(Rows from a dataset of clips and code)
— Start —

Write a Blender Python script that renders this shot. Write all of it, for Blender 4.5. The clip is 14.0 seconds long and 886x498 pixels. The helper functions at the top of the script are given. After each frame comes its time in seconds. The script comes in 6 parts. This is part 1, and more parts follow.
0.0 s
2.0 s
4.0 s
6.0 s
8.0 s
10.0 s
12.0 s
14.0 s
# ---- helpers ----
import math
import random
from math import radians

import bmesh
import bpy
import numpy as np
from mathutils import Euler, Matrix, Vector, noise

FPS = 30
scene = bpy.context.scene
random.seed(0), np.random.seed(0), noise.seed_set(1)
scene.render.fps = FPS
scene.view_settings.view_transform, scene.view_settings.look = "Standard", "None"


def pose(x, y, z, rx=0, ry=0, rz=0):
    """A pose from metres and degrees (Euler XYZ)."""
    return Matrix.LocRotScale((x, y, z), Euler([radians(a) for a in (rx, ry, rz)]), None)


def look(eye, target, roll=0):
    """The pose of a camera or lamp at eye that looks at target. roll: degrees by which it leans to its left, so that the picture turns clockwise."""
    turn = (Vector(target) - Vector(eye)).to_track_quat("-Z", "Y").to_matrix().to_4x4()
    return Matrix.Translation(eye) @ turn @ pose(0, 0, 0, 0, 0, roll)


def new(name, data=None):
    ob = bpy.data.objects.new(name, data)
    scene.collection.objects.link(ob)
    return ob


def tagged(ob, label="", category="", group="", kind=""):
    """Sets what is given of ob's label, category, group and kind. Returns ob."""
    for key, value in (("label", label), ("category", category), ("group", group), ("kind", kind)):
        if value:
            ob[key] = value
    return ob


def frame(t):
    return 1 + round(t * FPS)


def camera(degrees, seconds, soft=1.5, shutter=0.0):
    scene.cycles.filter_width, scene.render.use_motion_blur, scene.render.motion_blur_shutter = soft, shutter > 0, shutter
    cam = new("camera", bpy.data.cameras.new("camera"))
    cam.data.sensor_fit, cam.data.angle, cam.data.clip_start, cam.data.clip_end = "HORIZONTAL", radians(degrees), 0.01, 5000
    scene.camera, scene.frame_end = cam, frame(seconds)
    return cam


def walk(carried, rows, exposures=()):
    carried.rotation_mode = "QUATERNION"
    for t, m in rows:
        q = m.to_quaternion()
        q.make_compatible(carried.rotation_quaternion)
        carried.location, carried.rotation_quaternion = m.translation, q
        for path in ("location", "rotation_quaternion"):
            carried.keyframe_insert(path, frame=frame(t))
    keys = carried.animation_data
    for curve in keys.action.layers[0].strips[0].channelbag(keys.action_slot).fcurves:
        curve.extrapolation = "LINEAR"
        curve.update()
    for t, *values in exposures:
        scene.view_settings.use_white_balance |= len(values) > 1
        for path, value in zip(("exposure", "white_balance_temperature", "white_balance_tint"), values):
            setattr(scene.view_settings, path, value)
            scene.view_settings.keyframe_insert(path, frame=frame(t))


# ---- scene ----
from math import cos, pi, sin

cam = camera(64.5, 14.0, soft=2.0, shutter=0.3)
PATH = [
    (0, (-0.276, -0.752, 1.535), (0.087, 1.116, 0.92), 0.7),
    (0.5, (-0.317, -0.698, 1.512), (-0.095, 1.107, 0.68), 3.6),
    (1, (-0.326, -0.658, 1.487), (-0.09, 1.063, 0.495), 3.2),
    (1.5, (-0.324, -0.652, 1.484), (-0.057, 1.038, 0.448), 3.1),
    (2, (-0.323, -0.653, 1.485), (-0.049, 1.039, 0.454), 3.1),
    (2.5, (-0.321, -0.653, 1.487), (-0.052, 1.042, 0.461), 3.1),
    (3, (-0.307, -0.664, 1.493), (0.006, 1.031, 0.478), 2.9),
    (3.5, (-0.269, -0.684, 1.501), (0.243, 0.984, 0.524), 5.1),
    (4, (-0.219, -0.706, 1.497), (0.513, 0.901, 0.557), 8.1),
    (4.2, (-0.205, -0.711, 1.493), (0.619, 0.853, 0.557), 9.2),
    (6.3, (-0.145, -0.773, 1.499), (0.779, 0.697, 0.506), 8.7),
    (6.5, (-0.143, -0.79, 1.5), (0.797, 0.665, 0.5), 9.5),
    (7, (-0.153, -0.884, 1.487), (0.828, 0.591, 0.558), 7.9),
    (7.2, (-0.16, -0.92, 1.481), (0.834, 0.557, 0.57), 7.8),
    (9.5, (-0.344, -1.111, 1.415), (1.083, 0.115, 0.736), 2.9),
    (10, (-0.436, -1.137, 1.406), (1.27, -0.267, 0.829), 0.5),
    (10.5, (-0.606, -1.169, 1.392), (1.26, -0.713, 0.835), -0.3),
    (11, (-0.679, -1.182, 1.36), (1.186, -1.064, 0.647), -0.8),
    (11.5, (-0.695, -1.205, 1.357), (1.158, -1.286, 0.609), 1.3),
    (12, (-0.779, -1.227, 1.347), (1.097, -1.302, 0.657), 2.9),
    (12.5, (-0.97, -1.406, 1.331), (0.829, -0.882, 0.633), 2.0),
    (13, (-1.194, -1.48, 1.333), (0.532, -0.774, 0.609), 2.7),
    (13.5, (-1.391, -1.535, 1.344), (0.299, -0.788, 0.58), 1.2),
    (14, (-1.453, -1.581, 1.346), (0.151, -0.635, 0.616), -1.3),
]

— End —
— Start —

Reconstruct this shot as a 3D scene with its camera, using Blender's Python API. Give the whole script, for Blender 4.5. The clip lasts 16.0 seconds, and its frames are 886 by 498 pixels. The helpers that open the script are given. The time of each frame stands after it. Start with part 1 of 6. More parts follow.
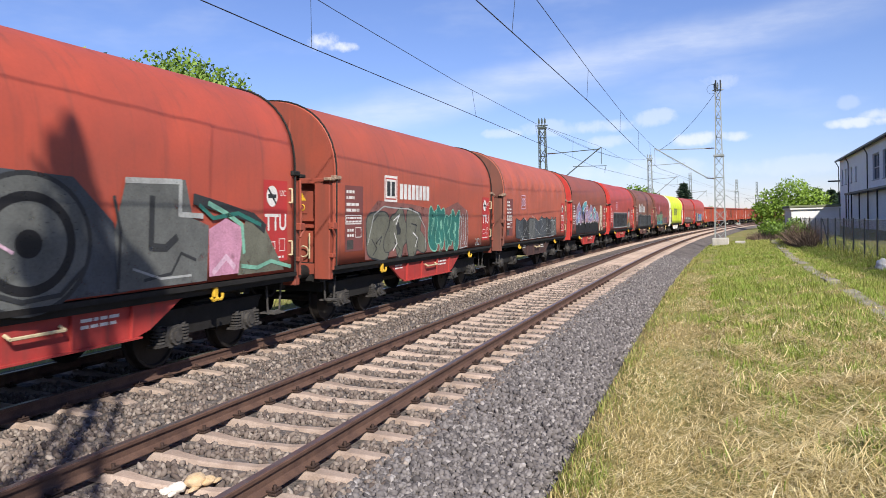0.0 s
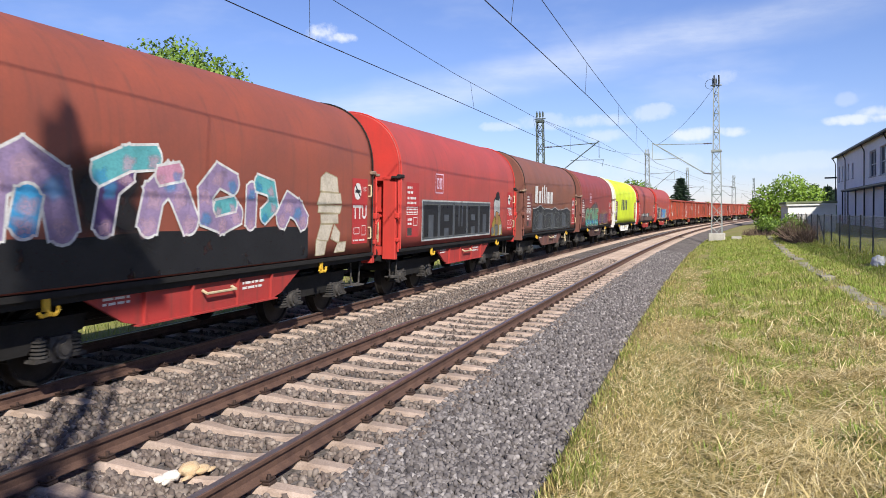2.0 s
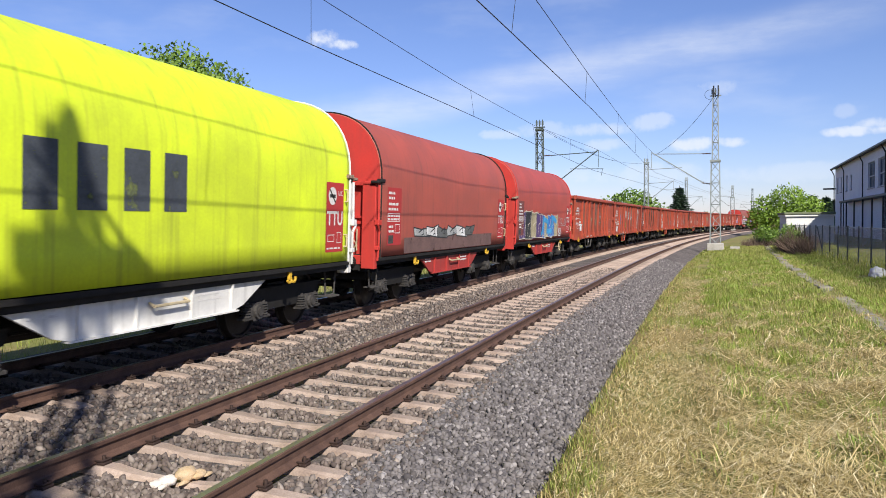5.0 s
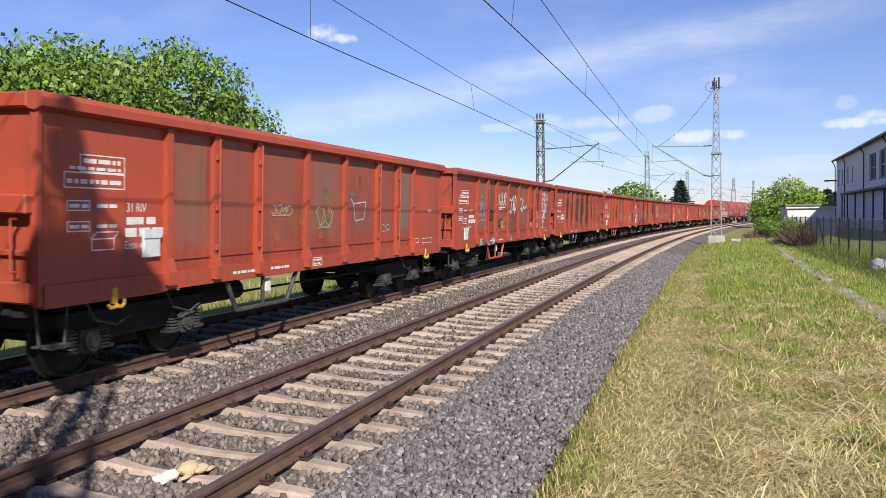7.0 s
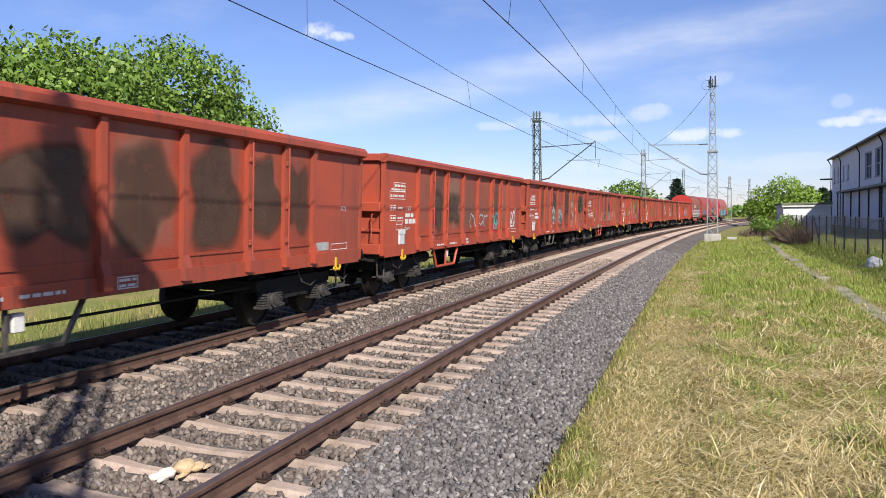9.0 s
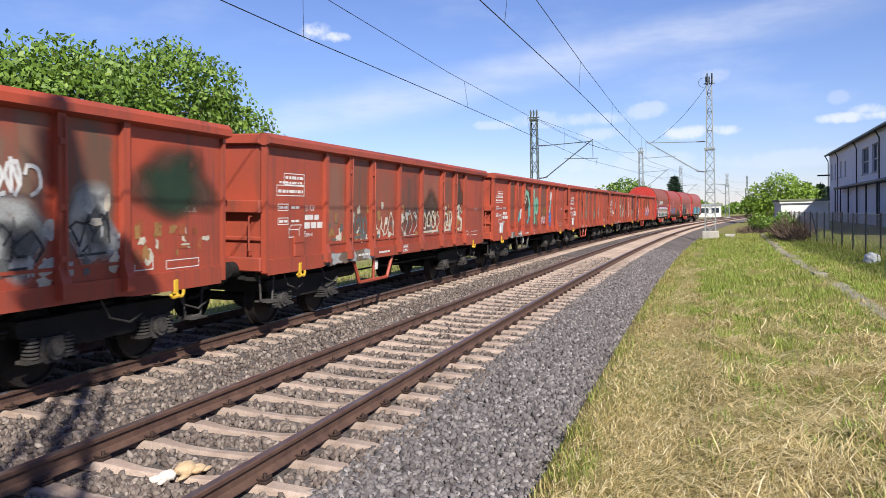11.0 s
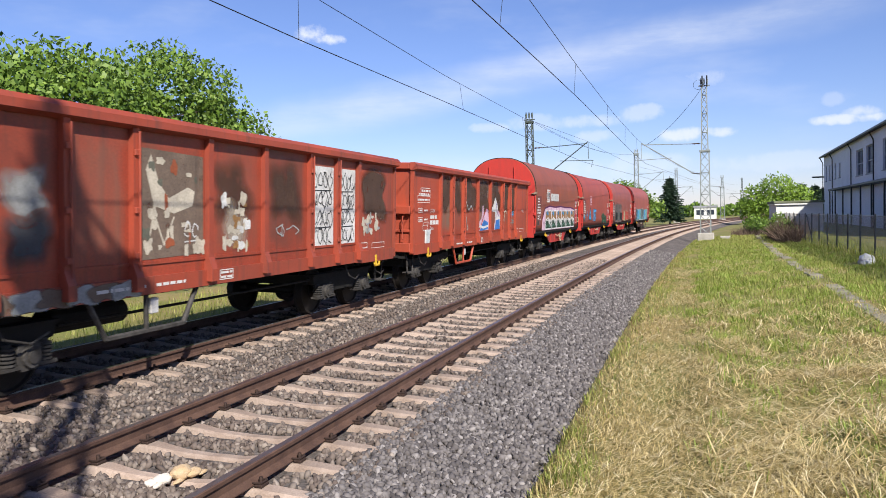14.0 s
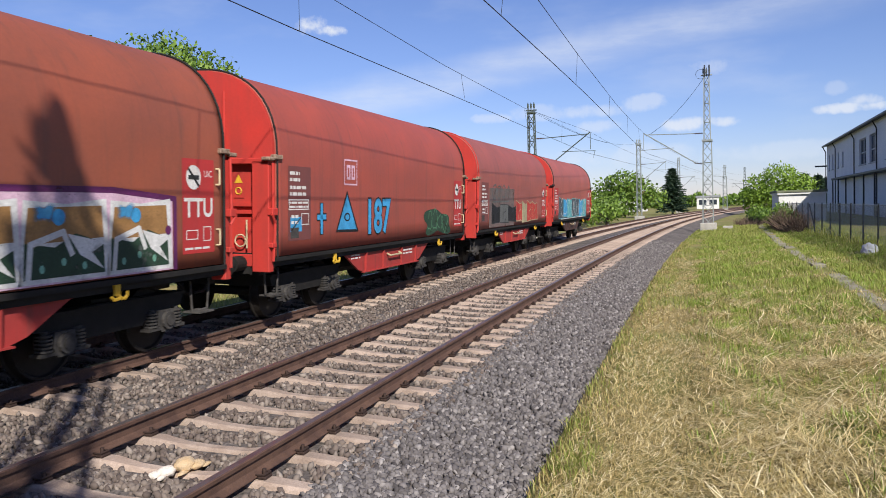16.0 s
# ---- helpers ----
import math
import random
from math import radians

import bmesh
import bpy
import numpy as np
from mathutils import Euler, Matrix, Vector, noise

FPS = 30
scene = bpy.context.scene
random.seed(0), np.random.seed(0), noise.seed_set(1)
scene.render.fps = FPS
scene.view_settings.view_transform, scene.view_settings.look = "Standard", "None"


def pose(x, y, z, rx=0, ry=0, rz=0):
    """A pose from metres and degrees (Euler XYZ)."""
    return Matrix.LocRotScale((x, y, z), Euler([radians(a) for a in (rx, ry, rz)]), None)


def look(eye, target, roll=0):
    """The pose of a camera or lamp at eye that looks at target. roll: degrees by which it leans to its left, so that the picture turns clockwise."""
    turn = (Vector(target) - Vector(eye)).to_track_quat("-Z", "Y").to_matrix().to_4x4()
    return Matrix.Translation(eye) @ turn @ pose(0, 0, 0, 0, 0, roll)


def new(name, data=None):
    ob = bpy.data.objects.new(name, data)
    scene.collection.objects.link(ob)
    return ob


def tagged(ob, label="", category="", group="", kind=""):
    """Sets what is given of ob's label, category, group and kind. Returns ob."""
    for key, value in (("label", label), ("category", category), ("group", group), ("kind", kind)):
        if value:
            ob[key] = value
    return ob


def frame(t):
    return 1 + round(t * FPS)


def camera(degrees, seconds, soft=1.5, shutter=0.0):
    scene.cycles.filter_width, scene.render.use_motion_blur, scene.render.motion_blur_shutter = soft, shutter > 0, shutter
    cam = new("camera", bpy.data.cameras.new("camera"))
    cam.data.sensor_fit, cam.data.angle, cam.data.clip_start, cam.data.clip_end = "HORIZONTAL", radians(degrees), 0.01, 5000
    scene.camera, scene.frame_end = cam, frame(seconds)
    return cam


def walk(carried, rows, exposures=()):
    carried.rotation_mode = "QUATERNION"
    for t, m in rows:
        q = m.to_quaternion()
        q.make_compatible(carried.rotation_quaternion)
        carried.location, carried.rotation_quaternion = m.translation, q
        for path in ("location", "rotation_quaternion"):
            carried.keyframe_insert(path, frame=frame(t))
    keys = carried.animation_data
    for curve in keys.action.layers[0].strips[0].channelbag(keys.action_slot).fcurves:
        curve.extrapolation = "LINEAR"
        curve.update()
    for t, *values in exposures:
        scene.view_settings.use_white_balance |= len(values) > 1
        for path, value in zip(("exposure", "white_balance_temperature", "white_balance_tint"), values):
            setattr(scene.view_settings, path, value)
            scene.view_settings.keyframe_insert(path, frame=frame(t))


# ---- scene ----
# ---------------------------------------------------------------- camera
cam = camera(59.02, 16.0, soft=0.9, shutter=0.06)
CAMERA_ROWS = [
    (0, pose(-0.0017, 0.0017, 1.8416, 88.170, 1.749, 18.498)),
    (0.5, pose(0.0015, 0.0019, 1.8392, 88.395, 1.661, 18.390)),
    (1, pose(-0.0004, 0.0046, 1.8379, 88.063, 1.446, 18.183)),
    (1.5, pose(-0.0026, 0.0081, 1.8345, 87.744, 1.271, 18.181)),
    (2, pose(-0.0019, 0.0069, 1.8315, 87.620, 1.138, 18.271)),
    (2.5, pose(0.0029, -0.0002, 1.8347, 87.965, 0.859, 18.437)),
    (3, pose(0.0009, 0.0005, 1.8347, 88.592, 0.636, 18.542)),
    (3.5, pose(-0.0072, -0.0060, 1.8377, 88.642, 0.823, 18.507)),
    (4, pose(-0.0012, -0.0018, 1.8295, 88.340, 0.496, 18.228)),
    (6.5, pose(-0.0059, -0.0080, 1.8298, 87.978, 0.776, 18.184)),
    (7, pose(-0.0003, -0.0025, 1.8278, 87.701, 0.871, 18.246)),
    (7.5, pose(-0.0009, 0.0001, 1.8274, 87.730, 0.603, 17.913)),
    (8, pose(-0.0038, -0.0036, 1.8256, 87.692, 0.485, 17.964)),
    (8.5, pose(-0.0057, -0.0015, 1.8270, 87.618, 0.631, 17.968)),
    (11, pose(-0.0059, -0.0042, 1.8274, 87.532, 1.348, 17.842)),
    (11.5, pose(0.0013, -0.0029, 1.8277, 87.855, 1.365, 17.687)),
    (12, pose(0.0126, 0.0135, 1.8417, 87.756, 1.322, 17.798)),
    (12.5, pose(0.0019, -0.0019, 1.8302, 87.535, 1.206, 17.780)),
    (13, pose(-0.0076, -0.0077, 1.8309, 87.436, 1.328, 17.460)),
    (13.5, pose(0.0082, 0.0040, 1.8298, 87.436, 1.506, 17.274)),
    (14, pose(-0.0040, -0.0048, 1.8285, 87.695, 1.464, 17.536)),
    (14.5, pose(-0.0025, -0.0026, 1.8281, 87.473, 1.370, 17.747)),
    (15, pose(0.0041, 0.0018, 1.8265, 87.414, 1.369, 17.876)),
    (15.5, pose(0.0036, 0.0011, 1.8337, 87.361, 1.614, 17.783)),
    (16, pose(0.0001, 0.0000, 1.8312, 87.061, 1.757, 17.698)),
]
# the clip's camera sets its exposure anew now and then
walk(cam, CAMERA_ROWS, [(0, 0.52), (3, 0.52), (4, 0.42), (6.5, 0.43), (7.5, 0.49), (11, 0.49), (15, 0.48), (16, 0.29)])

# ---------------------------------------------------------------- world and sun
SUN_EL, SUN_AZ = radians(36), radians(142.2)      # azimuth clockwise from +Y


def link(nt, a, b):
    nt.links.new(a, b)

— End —

→ **Problem details**: Which lines contain the word "Python"? Return each of them.

→ **Result for this exercise**:
Write a Blender Python script that renders this shot. Write all of it, for Blender 4.5. The clip is 14.0 seconds long and 886x498 pixels. The helper functions at the top of the script are given. After each frame comes its time in seconds. The script comes in 6 parts. This is part 1, and more parts follow.
Reconstruct this shot as a 3D scene with its camera, using Blender's Python API. Give the whole script, for Blender 4.5. The clip lasts 16.0 seconds, and its frames are 886 by 498 pixels. The helpers that open the script are given. The time of each frame stands after it. Start with part 1 of 6. More parts follow.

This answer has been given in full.